Ce qui est le plus frappant dans cette profession, en France comme ailleurs, c'est la différence d'allure entre une construction électrique classique (gros équipement de production et de transport d'électricité, moteurs de toutes tailles, électroménager), qui stagne ou se développe à peine, et un sous-secteur électronique (automates, robots, télématique, composants), qui progresse à pas de géants.

À deux vitesses

Ayant généralement un pied dans l'ancienne construction électrique et l'autre dans la nouvelle industrie électronique, les entreprises doivent faire face, dans le premier cas, à une concurrence exacerbée, et, dans le second, à l'obligation de s'allier avec les spécialistes de l'ordinateur et du semi-conducteur. D'où des stratégies — on le voit chez Thomson et à la CGE — combinant l'assainissement des activités traditionnelles et la diversification dans des techniques de pointe, grâce, notamment dans ce dernier cas, à des alliances internationales. Dans le grand kriegspiel industriel qui se joue aujourd'hui entre le Japon, l'Amérique et le Vieux Continent, ce dernier — et singulièrement la France — semble mal parti. Les rapprochements intervenus en 1984, par exemple dans la télématique, montrent tous que c'est le partenaire d'outre-Atlantique, que ce soit IBM ou ITT, qui fait la loi, alors que l'associé européen, Olivetti, Philips ou ICL, est en position de faiblesse.

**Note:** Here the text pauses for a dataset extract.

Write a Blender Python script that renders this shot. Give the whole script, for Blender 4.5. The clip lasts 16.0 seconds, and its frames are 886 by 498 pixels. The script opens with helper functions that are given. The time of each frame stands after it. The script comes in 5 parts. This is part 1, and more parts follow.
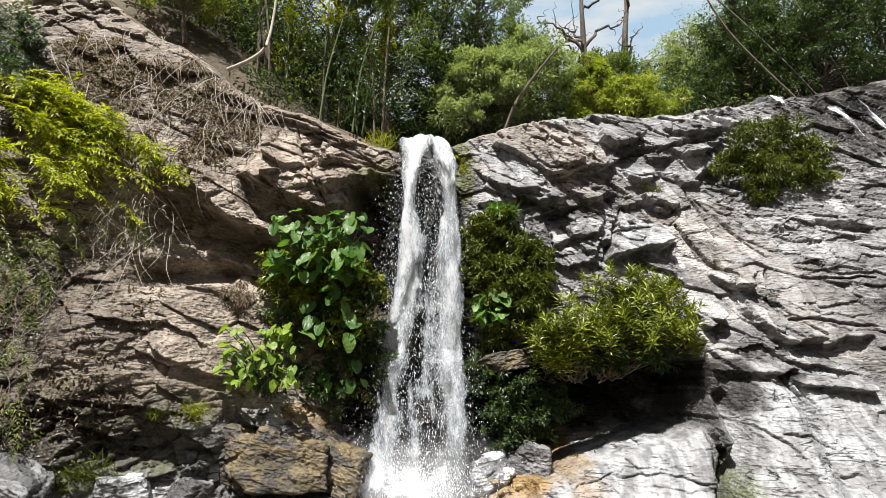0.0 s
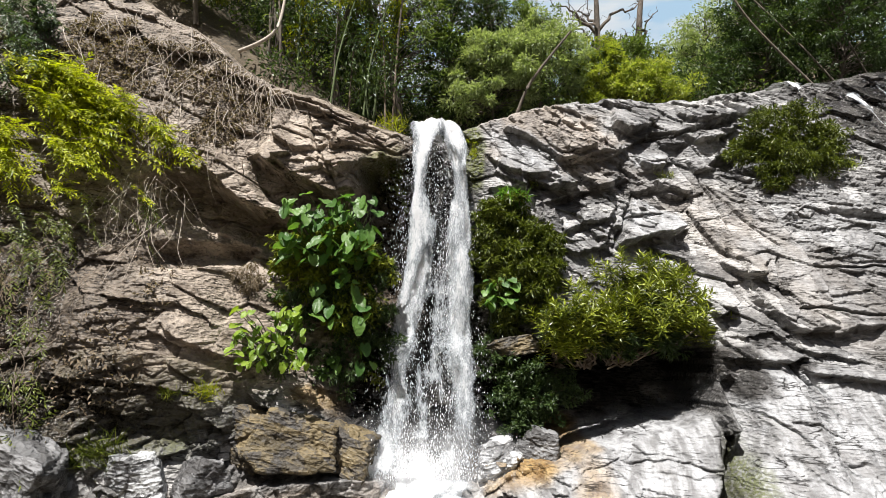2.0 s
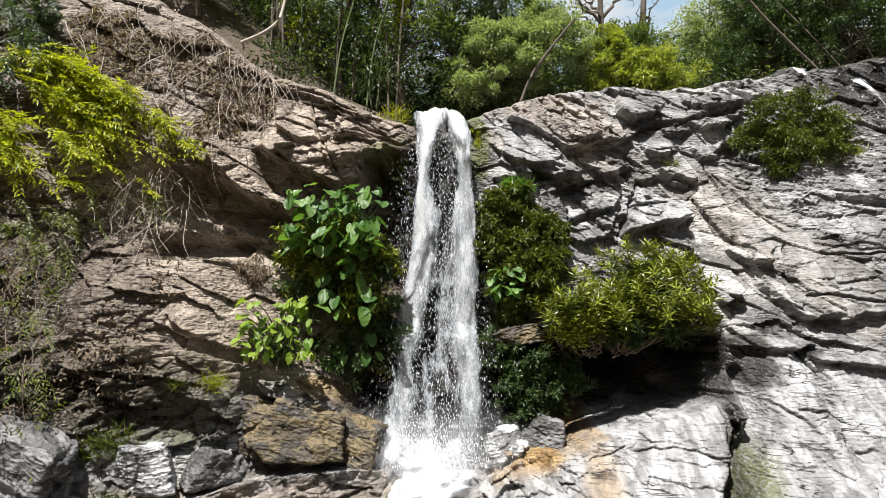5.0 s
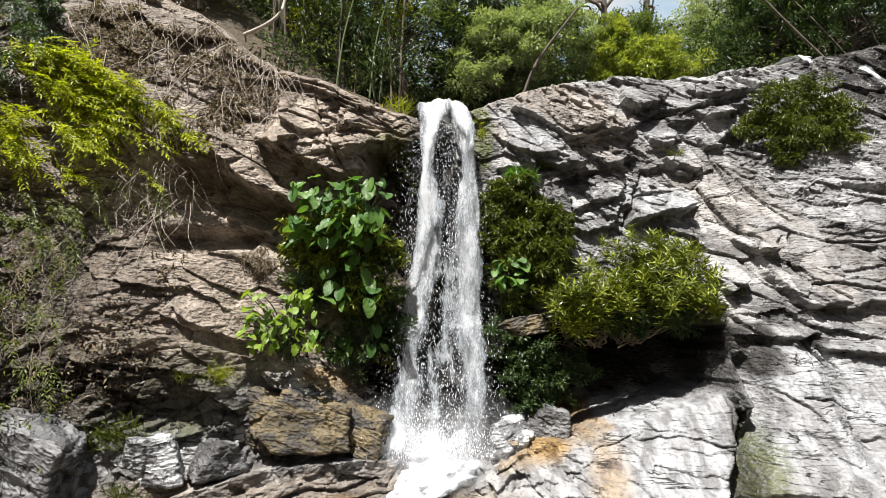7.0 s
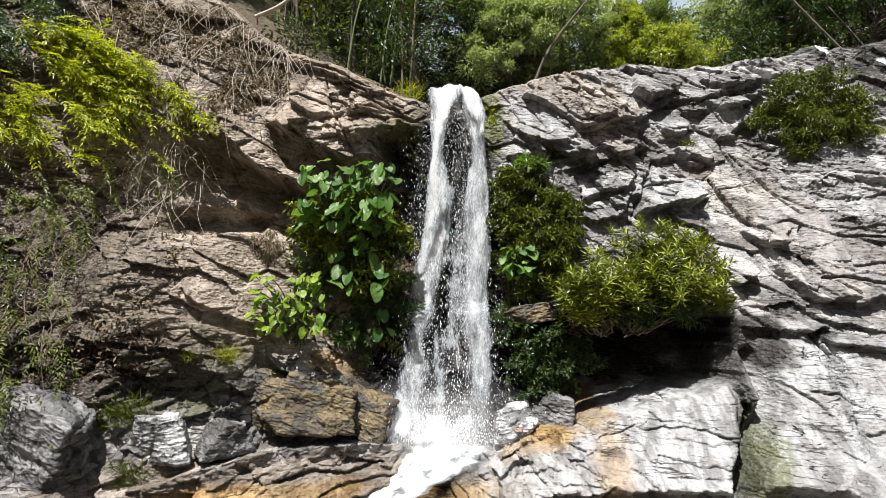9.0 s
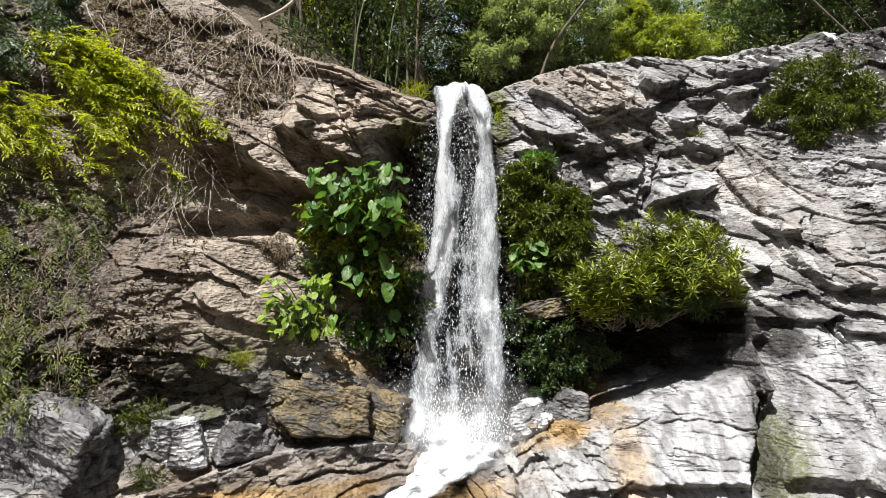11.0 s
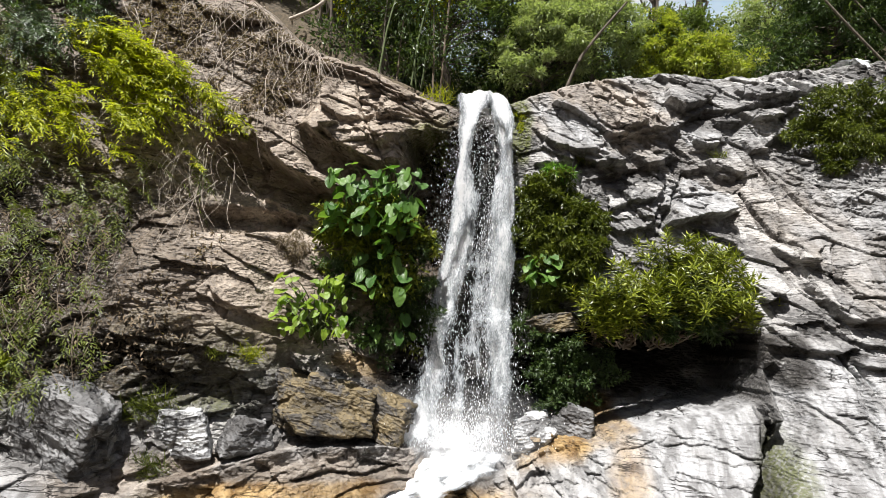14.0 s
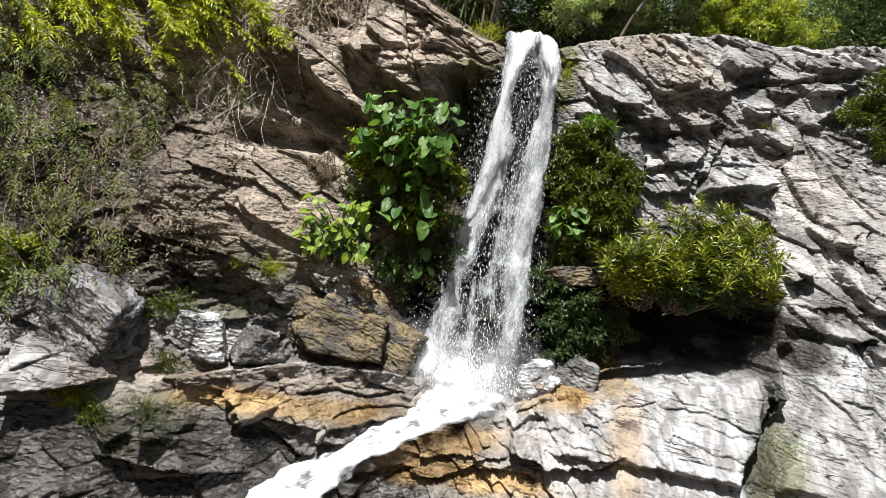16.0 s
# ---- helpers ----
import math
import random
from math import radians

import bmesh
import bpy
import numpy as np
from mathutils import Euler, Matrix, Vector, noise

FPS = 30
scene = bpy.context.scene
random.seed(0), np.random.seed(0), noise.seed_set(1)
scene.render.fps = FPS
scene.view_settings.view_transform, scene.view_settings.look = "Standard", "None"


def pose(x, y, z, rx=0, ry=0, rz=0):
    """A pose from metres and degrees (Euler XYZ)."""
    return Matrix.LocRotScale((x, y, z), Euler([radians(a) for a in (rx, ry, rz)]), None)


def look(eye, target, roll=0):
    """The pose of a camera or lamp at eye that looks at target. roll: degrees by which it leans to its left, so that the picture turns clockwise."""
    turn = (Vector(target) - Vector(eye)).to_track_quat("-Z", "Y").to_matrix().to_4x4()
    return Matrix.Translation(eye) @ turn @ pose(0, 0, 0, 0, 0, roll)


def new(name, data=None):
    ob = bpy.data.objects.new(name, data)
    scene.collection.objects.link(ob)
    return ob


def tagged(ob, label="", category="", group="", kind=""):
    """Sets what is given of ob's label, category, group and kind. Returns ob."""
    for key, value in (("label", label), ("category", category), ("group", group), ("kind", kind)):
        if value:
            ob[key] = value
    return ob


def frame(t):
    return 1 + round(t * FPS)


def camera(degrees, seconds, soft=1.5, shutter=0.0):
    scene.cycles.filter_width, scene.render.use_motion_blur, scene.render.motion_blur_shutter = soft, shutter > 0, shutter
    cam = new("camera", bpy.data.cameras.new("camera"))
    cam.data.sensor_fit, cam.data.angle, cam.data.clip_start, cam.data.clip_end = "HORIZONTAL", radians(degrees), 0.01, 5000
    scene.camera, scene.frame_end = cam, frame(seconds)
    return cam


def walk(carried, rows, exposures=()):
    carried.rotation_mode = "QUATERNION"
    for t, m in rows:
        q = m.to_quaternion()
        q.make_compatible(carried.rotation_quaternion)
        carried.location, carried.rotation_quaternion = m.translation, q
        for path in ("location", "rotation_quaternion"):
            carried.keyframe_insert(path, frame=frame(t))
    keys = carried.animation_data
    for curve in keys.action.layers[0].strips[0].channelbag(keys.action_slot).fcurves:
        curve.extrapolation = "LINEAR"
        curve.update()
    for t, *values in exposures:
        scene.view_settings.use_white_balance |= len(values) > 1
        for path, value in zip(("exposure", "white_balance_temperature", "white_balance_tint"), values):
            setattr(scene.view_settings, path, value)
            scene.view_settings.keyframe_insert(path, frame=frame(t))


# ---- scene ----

Le problème de la CGE, qui a regroupé l'an passé les activités téléphoniques de Thomson avec les siennes propres, est précisément de se rapprocher d'un groupe américain suffisamment important pour qu'il lui apporte une technologie et un réseau, mais pas dangereusement trop gros. Certains observateurs pensent qu'il est désormais trop tard : la CGE a laissé filer les beaux partis, il ne lui reste plus que des deuxièmes choix.

L'automatisation

La mutation très rapide de la construction électrique ne se traduit pas seulement par des grandes manœuvres entre grandes entreprises, elle est également en train de déclencher l'apparition d'une nouvelle vague de PME spécialisées dans une activité qui explose littéralement : l'automatisation.

Ainsi, selon une étude du BIPE, le chiffre d'affaires des matériels d'automatisation, en France, devrait atteindre 25 milliards de F en 1990 contre moins de 5 en 1983. Une telle croissance — près de 25 % par an — s'explique par la nécessité vitale d'accroître la productivité de tous les secteurs industriels. D'ores et déjà, les dépenses d'automatisme ou, comme on dit maintenant, de productique représentent 4 % dans l'agro-alimentaire, 10 % dans l'automobile, 20 % dans la chimie et 24 dans l'énergie. À l'échelon mondial, le marché du matériel d'automatisation est de l'ordre de 100 milliards de F, Américains et Japonais s'octroyant 60 % du gâteau. Pour bien réussir dans ce métier (c'est précisément leur cas), il faut avoir des compétences dans des domaines aussi variés que les systèmes de commandes séquentielles, la régulation et, bien entendu, l'informatique. Rares sont les entreprises qui disposent d'une telle panoplie mais, paradoxalement, ce sont souvent des firmes de taille moyenne, évidemment très courtisées par les grands groupes, qui, eux, n'ont pas toujours la souplesse voulue pour maîtriser des activités pluridisciplinaires.

Des secteurs mous

Quels que soient les handicaps des entreprises de la construction électrique et électronique française (rigidité des grands groupes, manque de moyens financiers des PME, incapacité chronique de Bull, notre champion de l'informatique, à dégager des bénéfices), le secteur reste globalement compétitif. Au cours du premier semestre 1984, les exportations ont progressé de 26 % contre seulement 20 % pour les importations, d'où un excédent commercial de 3 milliards de F. Lorsqu'on détaille cet excédent, on s'aperçoit que la compétitivité française est forte en matière de matériels téléphoniques et d'électronique professionnelle. Là où le bât blesse, c'est dans le domaine de l'informatique et de l'audiovisuel. En ce qui concerne l'informatique, le déficit extérieur annuel de la France est de l'ordre de 5 milliards de F. Pour l'audiovisuel au sens large (télévision, hifi, magnétoscopes), il atteint 7 milliards de F. Autres postes déficitaires : les appareils électroménagers, les composants électroniques et les lampes électriques.